● **GOAL**: Omit all images, then return the remaining material exactly as it stands.

— BEGIN PROVIDED DATA —

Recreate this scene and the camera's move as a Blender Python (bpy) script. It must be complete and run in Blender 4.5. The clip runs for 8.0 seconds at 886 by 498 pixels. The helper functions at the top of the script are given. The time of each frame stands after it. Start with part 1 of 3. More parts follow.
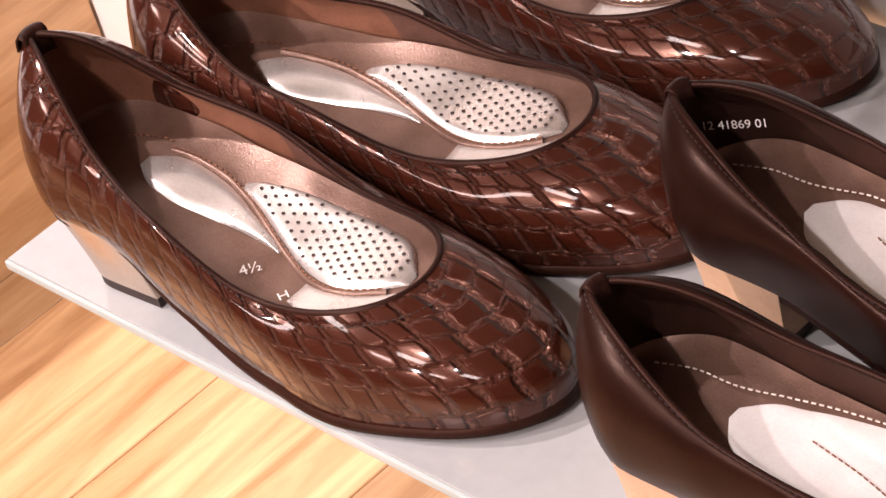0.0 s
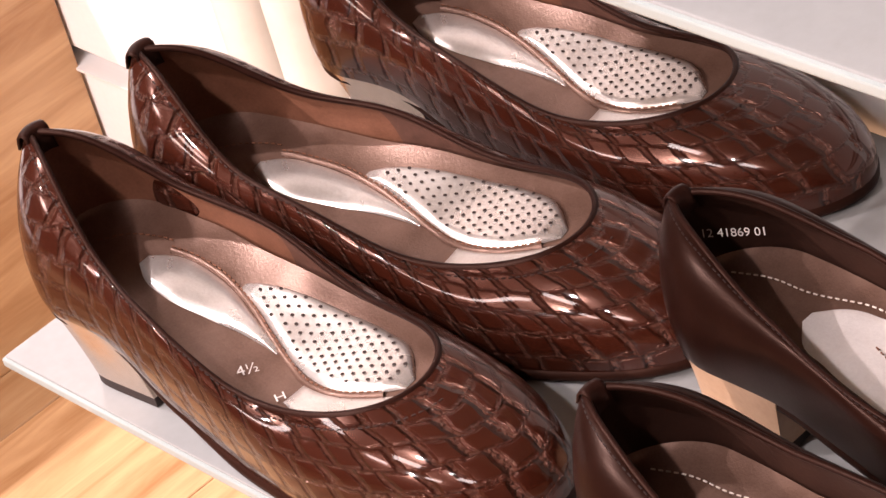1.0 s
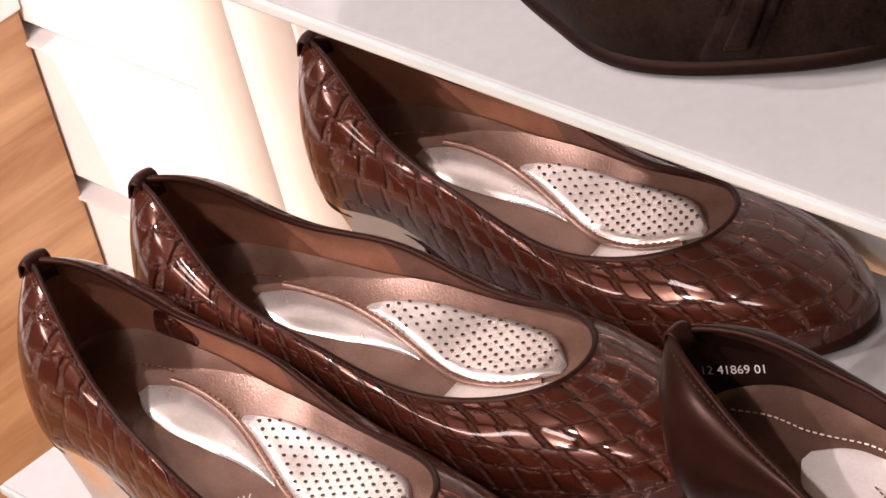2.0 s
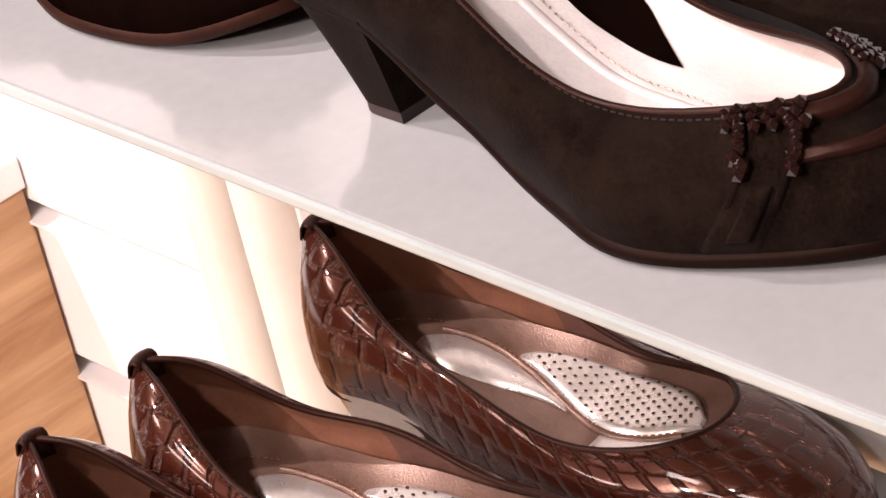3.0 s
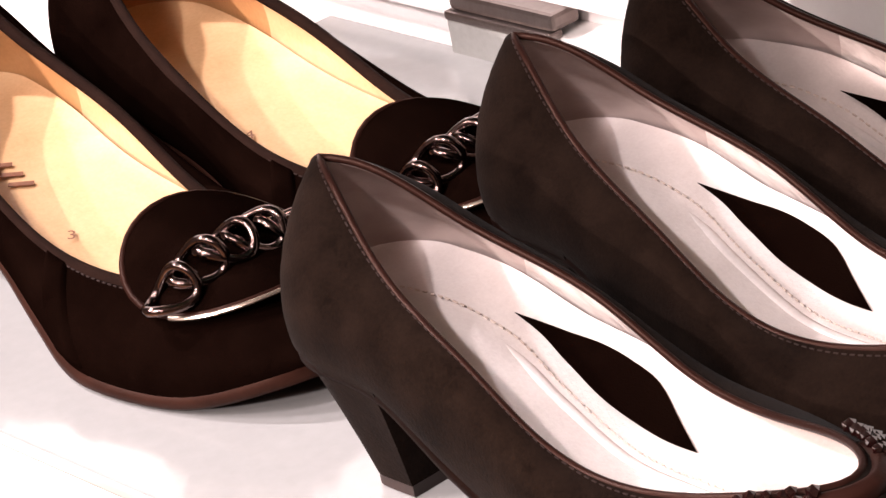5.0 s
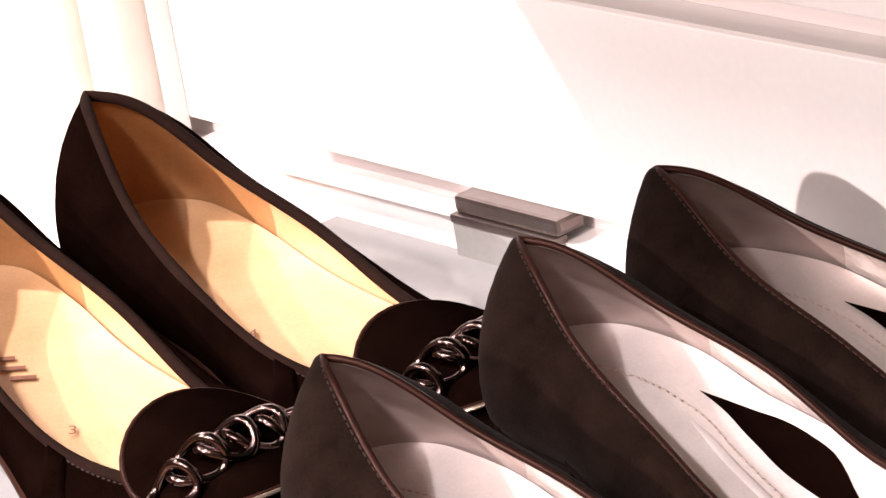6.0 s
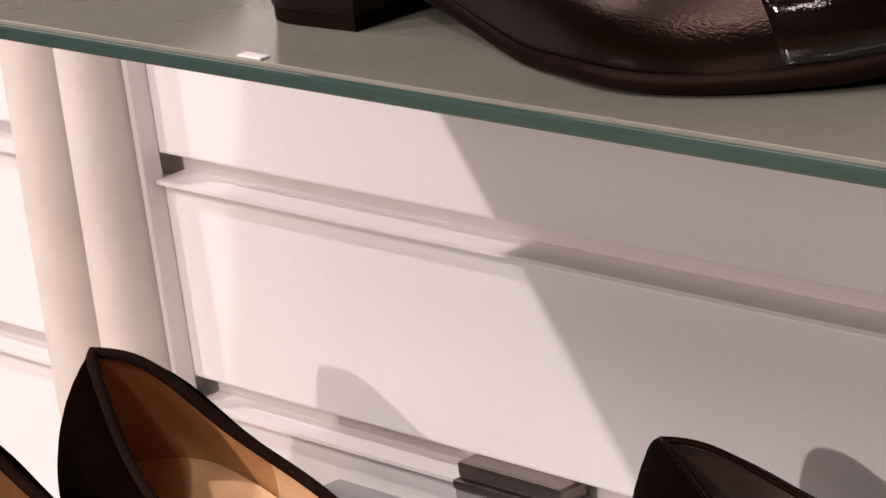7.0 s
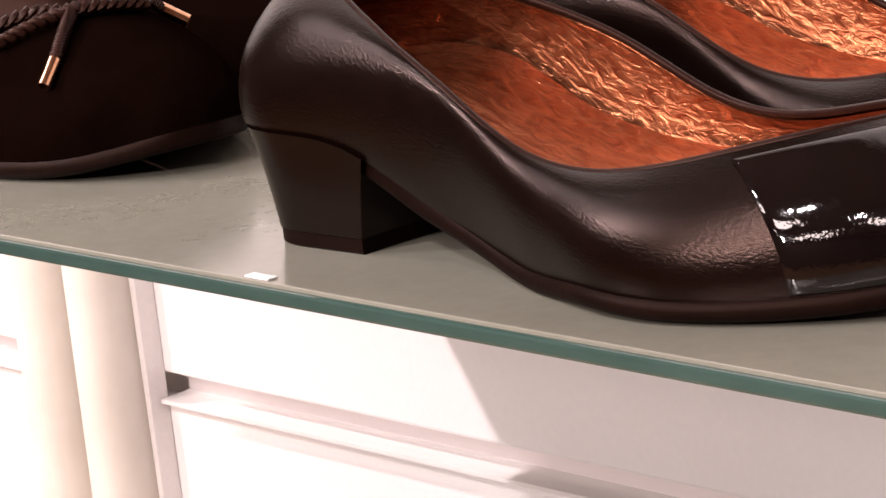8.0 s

— END PROVIDED DATA —

● **REPLY**:
Recreate this scene and the camera's move as a Blender Python (bpy) script. It must be complete and run in Blender 4.5. The clip runs for 8.0 seconds at 886 by 498 pixels. The helper functions at the top of the script are given. The time of each frame stands after it. Start with part 1 of 3. More parts follow.
0.0 s
1.0 s
2.0 s
3.0 s
5.0 s
6.0 s
7.0 s
8.0 s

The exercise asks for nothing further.